### Description of the task
Copy the full set of lines exactly as given.
---- Record extracts
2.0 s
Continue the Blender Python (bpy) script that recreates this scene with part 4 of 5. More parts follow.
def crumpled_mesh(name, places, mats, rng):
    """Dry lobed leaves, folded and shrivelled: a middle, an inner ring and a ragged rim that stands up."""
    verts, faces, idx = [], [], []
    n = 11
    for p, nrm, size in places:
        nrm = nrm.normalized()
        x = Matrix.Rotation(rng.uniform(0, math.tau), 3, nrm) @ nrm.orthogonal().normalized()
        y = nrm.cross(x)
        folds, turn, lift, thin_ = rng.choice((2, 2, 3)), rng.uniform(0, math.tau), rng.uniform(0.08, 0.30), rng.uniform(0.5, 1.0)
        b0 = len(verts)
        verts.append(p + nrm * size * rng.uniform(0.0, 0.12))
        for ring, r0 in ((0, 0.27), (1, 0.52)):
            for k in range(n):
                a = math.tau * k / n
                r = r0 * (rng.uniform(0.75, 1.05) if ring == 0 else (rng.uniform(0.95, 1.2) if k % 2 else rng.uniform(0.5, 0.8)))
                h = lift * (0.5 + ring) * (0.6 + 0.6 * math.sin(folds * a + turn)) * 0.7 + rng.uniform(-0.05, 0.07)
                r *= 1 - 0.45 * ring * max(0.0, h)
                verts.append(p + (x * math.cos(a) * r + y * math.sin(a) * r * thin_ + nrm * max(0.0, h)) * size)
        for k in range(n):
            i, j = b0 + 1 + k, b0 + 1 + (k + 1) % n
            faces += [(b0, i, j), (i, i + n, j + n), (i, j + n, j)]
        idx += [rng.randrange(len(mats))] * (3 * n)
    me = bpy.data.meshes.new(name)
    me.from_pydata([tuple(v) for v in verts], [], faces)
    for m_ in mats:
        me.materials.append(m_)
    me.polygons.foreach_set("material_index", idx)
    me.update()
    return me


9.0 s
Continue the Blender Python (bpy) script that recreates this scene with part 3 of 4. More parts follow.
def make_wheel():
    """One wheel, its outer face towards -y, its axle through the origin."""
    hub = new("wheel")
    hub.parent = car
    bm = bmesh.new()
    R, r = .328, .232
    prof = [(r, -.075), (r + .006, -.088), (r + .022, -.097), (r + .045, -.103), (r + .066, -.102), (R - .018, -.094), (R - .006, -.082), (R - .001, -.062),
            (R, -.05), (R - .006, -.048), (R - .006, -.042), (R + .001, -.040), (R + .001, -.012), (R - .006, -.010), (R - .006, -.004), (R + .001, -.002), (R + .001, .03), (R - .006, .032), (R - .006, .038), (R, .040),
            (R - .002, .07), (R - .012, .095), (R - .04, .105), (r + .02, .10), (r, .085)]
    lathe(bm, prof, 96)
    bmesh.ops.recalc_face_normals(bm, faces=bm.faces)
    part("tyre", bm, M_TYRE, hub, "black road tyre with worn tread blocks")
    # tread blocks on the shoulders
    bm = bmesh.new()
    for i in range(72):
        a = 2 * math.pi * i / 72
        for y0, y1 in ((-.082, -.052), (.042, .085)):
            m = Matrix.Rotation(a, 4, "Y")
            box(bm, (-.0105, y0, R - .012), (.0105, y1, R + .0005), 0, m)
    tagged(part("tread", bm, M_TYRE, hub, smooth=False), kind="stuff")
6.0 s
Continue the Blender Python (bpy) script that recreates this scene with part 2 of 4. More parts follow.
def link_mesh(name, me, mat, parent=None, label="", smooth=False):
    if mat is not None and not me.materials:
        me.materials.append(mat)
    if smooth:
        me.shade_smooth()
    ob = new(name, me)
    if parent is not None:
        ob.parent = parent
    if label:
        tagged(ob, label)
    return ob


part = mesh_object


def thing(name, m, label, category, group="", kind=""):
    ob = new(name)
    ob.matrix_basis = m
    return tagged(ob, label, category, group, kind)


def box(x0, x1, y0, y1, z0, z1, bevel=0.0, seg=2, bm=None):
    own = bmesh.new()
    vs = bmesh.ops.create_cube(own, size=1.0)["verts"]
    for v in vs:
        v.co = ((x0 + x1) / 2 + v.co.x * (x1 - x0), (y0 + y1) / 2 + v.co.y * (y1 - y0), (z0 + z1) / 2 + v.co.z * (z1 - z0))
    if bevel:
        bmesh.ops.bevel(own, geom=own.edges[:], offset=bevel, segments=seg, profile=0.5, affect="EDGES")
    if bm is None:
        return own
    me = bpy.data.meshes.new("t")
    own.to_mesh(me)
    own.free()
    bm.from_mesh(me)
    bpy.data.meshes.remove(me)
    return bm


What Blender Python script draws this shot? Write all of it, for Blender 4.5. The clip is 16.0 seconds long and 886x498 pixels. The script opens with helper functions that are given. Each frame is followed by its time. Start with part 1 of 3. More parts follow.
--------
### Solution to this exercise
2.0 s
Continue the Blender Python (bpy) script that recreates this scene with part 4 of 5. More parts follow.
def crumpled_mesh(name, places, mats, rng):
    """Dry lobed leaves, folded and shrivelled: a middle, an inner ring and a ragged rim that stands up."""
    verts, faces, idx = [], [], []
    n = 11
    for p, nrm, size in places:
        nrm = nrm.normalized()
        x = Matrix.Rotation(rng.uniform(0, math.tau), 3, nrm) @ nrm.orthogonal().normalized()
        y = nrm.cross(x)
        folds, turn, lift, thin_ = rng.choice((2, 2, 3)), rng.uniform(0, math.tau), rng.uniform(0.08, 0.30), rng.uniform(0.5, 1.0)
        b0 = len(verts)
        verts.append(p + nrm * size * rng.uniform(0.0, 0.12))
        for ring, r0 in ((0, 0.27), (1, 0.52)):
            for k in range(n):
                a = math.tau * k / n
                r = r0 * (rng.uniform(0.75, 1.05) if ring == 0 else (rng.uniform(0.95, 1.2) if k % 2 else rng.uniform(0.5, 0.8)))
                h = lift * (0.5 + ring) * (0.6 + 0.6 * math.sin(folds * a + turn)) * 0.7 + rng.uniform(-0.05, 0.07)
                r *= 1 - 0.45 * ring * max(0.0, h)
                verts.append(p + (x * math.cos(a) * r + y * math.sin(a) * r * thin_ + nrm * max(0.0, h)) * size)
        for k in range(n):
            i, j = b0 + 1 + k, b0 + 1 + (k + 1) % n
            faces += [(b0, i, j), (i, i + n, j + n), (i, j + n, j)]
        idx += [rng.randrange(len(mats))] * (3 * n)
    me = bpy.data.meshes.new(name)
    me.from_pydata([tuple(v) for v in verts], [], faces)
    for m_ in mats:
        me.materials.append(m_)
    me.polygons.foreach_set("material_index", idx)
    me.update()
    return me


9.0 s
Continue the Blender Python (bpy) script that recreates this scene with part 3 of 4. More parts follow.
def make_wheel():
    """One wheel, its outer face towards -y, its axle through the origin."""
    hub = new("wheel")
    hub.parent = car
    bm = bmesh.new()
    R, r = .328, .232
    prof = [(r, -.075), (r + .006, -.088), (r + .022, -.097), (r + .045, -.103), (r + .066, -.102), (R - .018, -.094), (R - .006, -.082), (R - .001, -.062),
            (R, -.05), (R - .006, -.048), (R - .006, -.042), (R + .001, -.040), (R + .001, -.012), (R - .006, -.010), (R - .006, -.004), (R + .001, -.002), (R + .001, .03), (R - .006, .032), (R - .006, .038), (R, .040),
            (R - .002, .07), (R - .012, .095), (R - .04, .105), (r + .02, .10), (r, .085)]
    lathe(bm, prof, 96)
    bmesh.ops.recalc_face_normals(bm, faces=bm.faces)
    part("tyre", bm, M_TYRE, hub, "black road tyre with worn tread blocks")
    # tread blocks on the shoulders
    bm = bmesh.new()
    for i in range(72):
        a = 2 * math.pi * i / 72
        for y0, y1 in ((-.082, -.052), (.042, .085)):
            m = Matrix.Rotation(a, 4, "Y")
            box(bm, (-.0105, y0, R - .012), (.0105, y1, R + .0005), 0, m)
    tagged(part("tread", bm, M_TYRE, hub, smooth=False), kind="stuff")
6.0 s
Continue the Blender Python (bpy) script that recreates this scene with part 2 of 4. More parts follow.
def link_mesh(name, me, mat, parent=None, label="", smooth=False):
    if mat is not None and not me.materials:
        me.materials.append(mat)
    if smooth:
        me.shade_smooth()
    ob = new(name, me)
    if parent is not None:
        ob.parent = parent
    if label:
        tagged(ob, label)
    return ob


part = mesh_object


def thing(name, m, label, category, group="", kind=""):
    ob = new(name)
    ob.matrix_basis = m
    return tagged(ob, label, category, group, kind)


def box(x0, x1, y0, y1, z0, z1, bevel=0.0, seg=2, bm=None):
    own = bmesh.new()
    vs = bmesh.ops.create_cube(own, size=1.0)["verts"]
    for v in vs:
        v.co = ((x0 + x1) / 2 + v.co.x * (x1 - x0), (y0 + y1) / 2 + v.co.y * (y1 - y0), (z0 + z1) / 2 + v.co.z * (z1 - z0))
    if bevel:
        bmesh.ops.bevel(own, geom=own.edges[:], offset=bevel, segments=seg, profile=0.5, affect="EDGES")
    if bm is None:
        return own
    me = bpy.data.meshes.new("t")
    own.to_mesh(me)
    own.free()
    bm.from_mesh(me)
    bpy.data.meshes.remove(me)
    return bm


What Blender Python script draws this shot? Write all of it, for Blender 4.5. The clip is 16.0 seconds long and 886x498 pixels. The script opens with helper functions that are given. Each frame is followed by its time. Start with part 1 of 3. More parts follow.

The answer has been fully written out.